■ Aim of the task: Take the data below and copy exactly the lines starting at the one with "shutter > 0, shutter" and finishing at the one with "scene.view_settings.keyframe_insert(path, frame=frame(t))", both included.

■ Data extract:
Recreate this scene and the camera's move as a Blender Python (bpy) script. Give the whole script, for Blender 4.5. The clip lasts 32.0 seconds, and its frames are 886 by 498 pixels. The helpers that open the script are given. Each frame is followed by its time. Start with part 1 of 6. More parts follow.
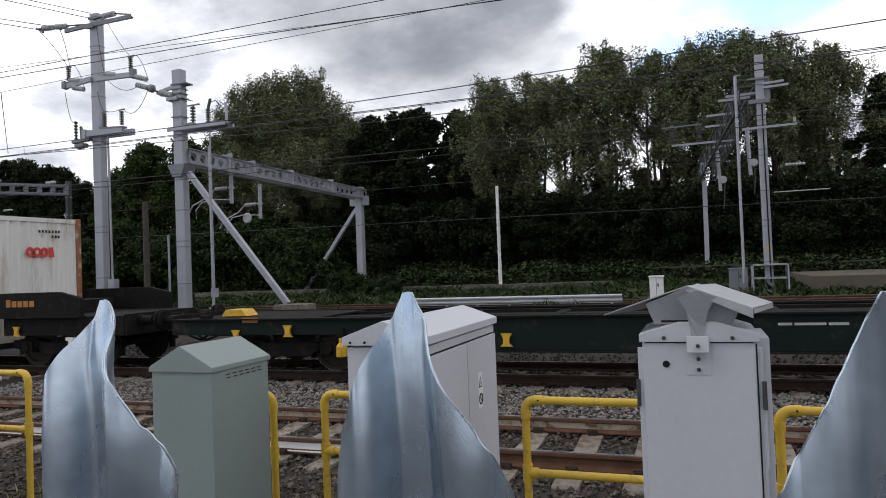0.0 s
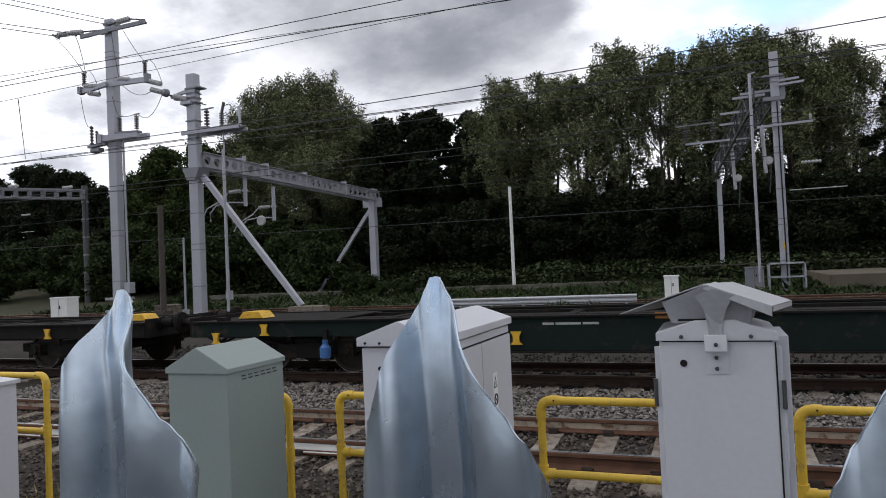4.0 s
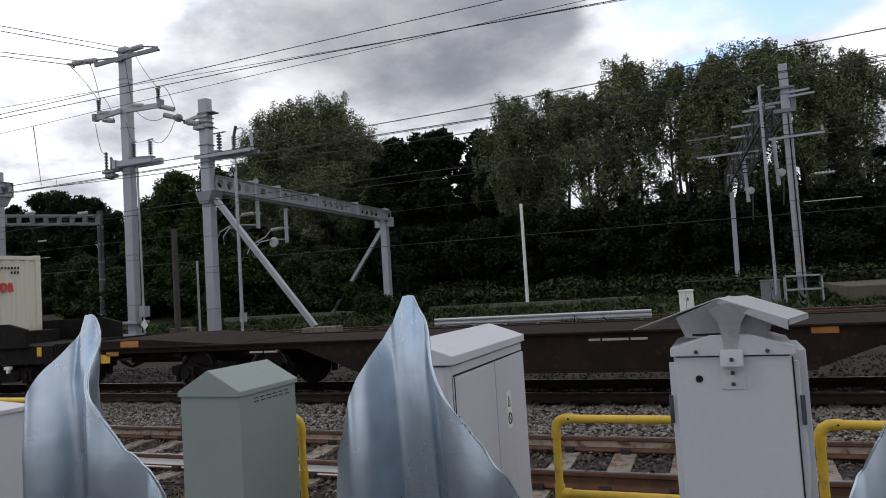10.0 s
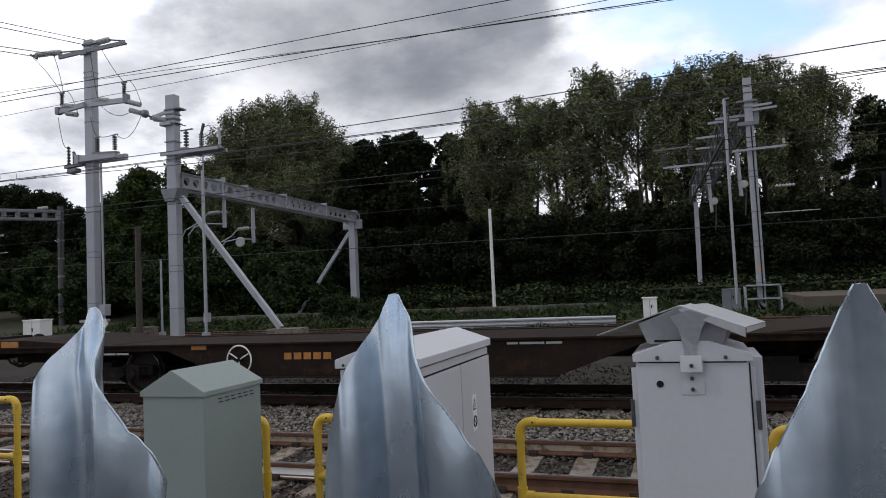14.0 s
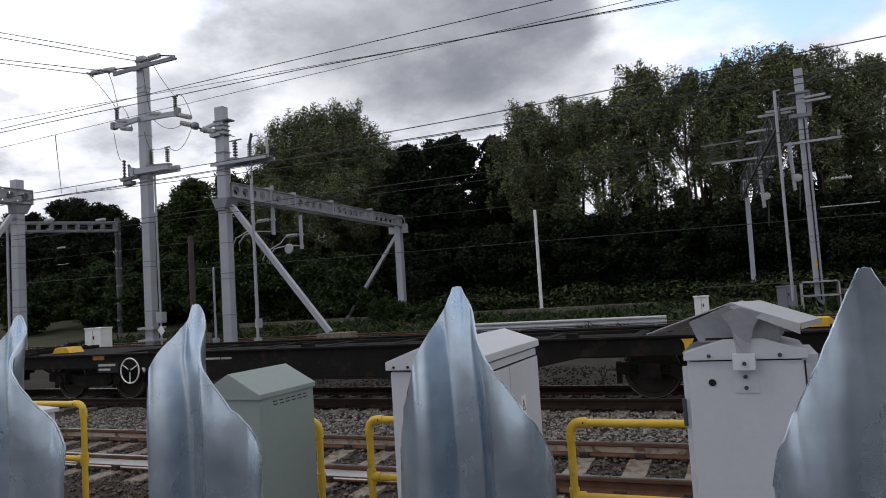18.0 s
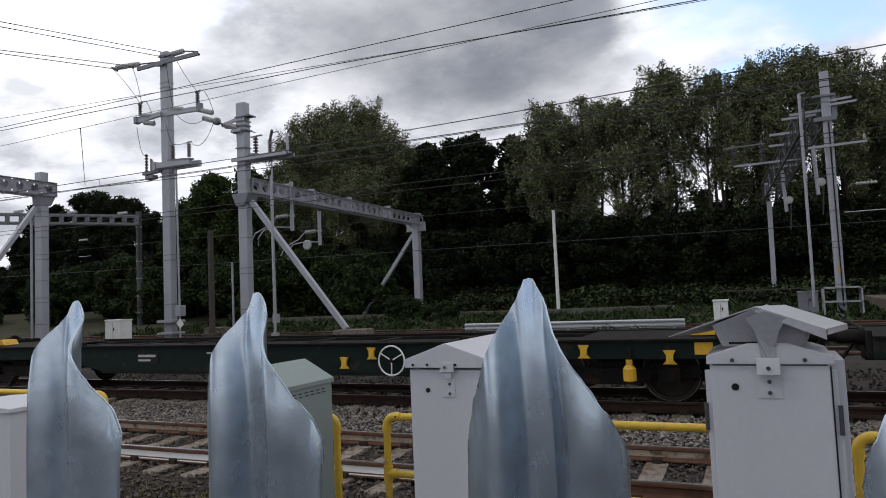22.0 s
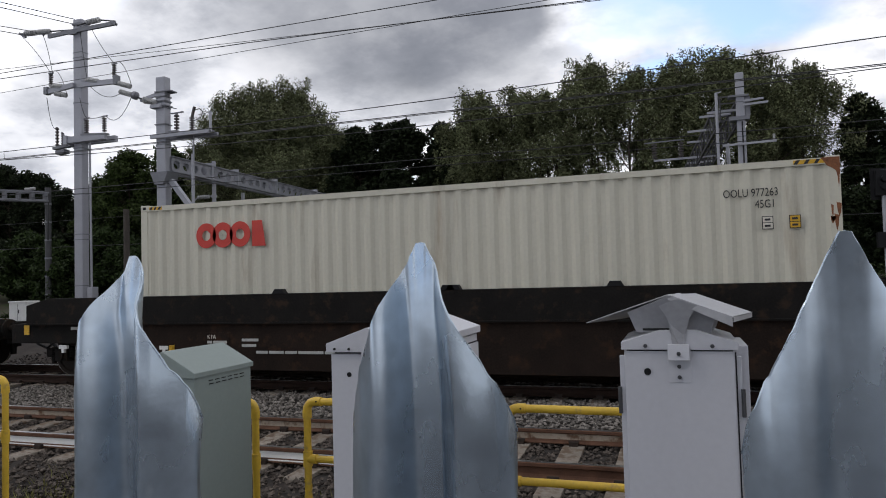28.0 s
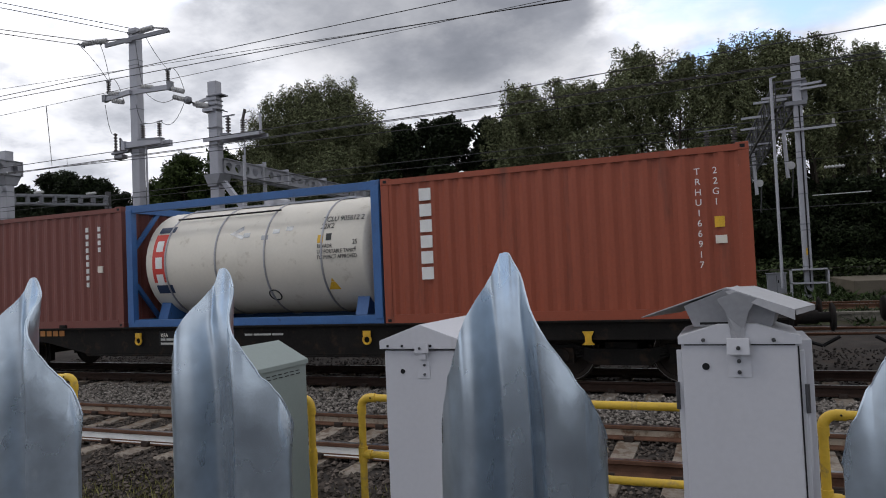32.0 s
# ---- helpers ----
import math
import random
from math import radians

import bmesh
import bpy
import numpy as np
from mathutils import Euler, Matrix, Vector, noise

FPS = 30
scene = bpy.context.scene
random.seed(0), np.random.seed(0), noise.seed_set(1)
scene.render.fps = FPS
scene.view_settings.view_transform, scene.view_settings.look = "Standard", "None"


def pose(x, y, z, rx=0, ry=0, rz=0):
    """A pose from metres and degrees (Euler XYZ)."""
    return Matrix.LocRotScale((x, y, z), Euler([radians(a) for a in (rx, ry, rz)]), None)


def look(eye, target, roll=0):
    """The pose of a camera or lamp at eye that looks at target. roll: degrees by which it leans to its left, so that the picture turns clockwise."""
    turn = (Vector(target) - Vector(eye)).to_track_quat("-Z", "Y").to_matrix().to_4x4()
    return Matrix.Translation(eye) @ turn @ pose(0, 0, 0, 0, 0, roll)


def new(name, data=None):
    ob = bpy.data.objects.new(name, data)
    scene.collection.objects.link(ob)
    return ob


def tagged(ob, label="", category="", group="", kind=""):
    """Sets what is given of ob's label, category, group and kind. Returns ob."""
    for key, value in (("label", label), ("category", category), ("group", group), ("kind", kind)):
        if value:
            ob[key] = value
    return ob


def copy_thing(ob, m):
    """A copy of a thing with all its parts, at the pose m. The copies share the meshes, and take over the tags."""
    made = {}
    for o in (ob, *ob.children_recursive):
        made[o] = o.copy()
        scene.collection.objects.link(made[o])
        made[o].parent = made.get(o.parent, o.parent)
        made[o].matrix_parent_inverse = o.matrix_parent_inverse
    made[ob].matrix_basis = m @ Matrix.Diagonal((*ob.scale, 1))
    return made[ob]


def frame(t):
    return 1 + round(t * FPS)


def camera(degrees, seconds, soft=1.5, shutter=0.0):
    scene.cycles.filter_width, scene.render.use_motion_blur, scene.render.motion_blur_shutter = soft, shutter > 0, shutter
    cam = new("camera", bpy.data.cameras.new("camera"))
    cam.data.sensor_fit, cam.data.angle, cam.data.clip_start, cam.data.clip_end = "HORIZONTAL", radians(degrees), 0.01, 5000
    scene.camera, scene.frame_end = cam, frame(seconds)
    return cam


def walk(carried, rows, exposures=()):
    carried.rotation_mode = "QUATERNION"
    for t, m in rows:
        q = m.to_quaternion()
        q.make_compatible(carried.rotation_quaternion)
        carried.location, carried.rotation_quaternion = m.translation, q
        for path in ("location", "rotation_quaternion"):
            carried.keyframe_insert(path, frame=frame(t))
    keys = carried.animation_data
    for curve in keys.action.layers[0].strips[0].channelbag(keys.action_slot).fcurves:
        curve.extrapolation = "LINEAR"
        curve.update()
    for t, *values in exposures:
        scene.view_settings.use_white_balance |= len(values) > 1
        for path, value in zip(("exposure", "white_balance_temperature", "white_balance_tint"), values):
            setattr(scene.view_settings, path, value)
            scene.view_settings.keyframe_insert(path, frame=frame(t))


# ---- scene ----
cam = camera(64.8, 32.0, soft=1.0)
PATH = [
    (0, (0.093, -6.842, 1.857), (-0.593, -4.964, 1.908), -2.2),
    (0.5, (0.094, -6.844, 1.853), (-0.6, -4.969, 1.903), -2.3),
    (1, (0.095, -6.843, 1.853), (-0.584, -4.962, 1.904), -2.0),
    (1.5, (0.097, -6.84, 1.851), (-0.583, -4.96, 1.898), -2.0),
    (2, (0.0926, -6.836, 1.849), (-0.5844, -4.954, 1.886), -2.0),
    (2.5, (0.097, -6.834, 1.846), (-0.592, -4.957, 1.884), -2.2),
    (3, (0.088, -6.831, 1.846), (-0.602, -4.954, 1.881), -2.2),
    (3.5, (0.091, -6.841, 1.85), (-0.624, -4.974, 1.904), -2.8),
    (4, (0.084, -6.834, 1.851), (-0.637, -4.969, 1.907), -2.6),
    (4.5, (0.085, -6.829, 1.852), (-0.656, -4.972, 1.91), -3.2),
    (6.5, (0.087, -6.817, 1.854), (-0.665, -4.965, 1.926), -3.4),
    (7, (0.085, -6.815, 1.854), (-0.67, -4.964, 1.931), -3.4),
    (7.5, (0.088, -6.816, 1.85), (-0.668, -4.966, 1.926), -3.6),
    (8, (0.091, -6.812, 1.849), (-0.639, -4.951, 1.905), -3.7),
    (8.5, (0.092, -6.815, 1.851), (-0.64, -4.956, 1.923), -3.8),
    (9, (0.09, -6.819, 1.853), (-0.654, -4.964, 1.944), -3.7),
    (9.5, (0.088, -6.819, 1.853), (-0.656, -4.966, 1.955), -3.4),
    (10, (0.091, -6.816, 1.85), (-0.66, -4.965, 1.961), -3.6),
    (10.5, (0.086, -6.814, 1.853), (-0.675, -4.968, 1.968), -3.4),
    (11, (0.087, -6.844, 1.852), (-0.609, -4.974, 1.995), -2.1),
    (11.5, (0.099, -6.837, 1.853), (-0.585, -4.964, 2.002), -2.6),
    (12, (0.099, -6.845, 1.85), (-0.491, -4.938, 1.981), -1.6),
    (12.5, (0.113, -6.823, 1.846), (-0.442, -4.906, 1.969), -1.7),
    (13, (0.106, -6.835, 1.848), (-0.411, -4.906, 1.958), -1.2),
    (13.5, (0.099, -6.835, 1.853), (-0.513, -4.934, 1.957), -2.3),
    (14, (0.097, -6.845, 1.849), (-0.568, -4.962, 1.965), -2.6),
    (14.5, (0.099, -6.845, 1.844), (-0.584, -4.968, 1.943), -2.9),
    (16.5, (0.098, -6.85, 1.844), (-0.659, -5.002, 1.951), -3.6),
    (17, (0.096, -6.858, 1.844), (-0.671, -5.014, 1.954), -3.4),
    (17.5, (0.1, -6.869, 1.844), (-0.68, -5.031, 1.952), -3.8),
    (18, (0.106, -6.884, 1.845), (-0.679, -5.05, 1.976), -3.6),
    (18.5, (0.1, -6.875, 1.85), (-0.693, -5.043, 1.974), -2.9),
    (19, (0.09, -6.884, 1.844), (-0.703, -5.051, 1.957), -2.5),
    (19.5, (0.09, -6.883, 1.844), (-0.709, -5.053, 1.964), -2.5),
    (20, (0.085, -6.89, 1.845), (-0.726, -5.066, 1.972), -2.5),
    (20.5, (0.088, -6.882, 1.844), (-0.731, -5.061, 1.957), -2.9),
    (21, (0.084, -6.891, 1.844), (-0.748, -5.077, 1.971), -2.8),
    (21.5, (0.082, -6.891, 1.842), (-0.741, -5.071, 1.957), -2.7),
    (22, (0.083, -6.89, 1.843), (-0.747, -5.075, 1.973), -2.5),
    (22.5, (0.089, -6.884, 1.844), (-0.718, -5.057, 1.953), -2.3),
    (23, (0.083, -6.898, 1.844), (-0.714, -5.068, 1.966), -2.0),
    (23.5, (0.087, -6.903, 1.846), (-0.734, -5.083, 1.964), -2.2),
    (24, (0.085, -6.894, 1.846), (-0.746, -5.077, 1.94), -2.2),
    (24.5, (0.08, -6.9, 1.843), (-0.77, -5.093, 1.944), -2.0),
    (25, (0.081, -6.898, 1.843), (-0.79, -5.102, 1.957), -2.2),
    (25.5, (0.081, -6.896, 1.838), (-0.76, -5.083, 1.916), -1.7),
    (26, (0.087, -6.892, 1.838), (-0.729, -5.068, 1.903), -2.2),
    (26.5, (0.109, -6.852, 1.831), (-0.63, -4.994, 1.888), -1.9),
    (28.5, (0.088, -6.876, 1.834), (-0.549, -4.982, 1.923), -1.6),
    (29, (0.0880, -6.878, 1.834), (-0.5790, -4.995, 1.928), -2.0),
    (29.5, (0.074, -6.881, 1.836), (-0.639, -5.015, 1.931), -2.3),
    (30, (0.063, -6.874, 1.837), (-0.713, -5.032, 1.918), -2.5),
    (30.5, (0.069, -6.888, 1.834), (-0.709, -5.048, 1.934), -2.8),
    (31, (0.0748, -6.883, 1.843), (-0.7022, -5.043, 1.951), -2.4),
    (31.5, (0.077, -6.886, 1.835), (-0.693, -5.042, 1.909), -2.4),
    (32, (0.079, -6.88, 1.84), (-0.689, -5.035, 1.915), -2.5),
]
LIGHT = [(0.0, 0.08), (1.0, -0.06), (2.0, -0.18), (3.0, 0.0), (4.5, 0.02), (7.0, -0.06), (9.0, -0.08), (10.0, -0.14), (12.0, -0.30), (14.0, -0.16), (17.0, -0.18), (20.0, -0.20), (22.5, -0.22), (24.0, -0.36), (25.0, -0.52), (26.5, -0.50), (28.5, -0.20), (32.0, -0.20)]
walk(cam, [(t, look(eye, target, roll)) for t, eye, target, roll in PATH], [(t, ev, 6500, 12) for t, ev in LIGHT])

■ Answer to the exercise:
    scene.cycles.filter_width, scene.render.use_motion_blur, scene.render.motion_blur_shutter = soft, shutter > 0, shutter
    cam = new("camera", bpy.data.cameras.new("camera"))
    cam.data.sensor_fit, cam.data.angle, cam.data.clip_start, cam.data.clip_end = "HORIZONTAL", radians(degrees), 0.01, 5000
    scene.camera, scene.frame_end = cam, frame(seconds)
    return cam


def walk(carried, rows, exposures=()):
    carried.rotation_mode = "QUATERNION"
    for t, m in rows:
        q = m.to_quaternion()
        q.make_compatible(carried.rotation_quaternion)
        carried.location, carried.rotation_quaternion = m.translation, q
        for path in ("location", "rotation_quaternion"):
            carried.keyframe_insert(path, frame=frame(t))
    keys = carried.animation_data
    for curve in keys.action.layers[0].strips[0].channelbag(keys.action_slot).fcurves:
        curve.extrapolation = "LINEAR"
        curve.update()
    for t, *values in exposures:
        scene.view_settings.use_white_balance |= len(values) > 1
        for path, value in zip(("exposure", "white_balance_temperature", "white_balance_tint"), values):
            setattr(scene.view_settings, path, value)
            scene.view_settings.keyframe_insert(path, frame=frame(t))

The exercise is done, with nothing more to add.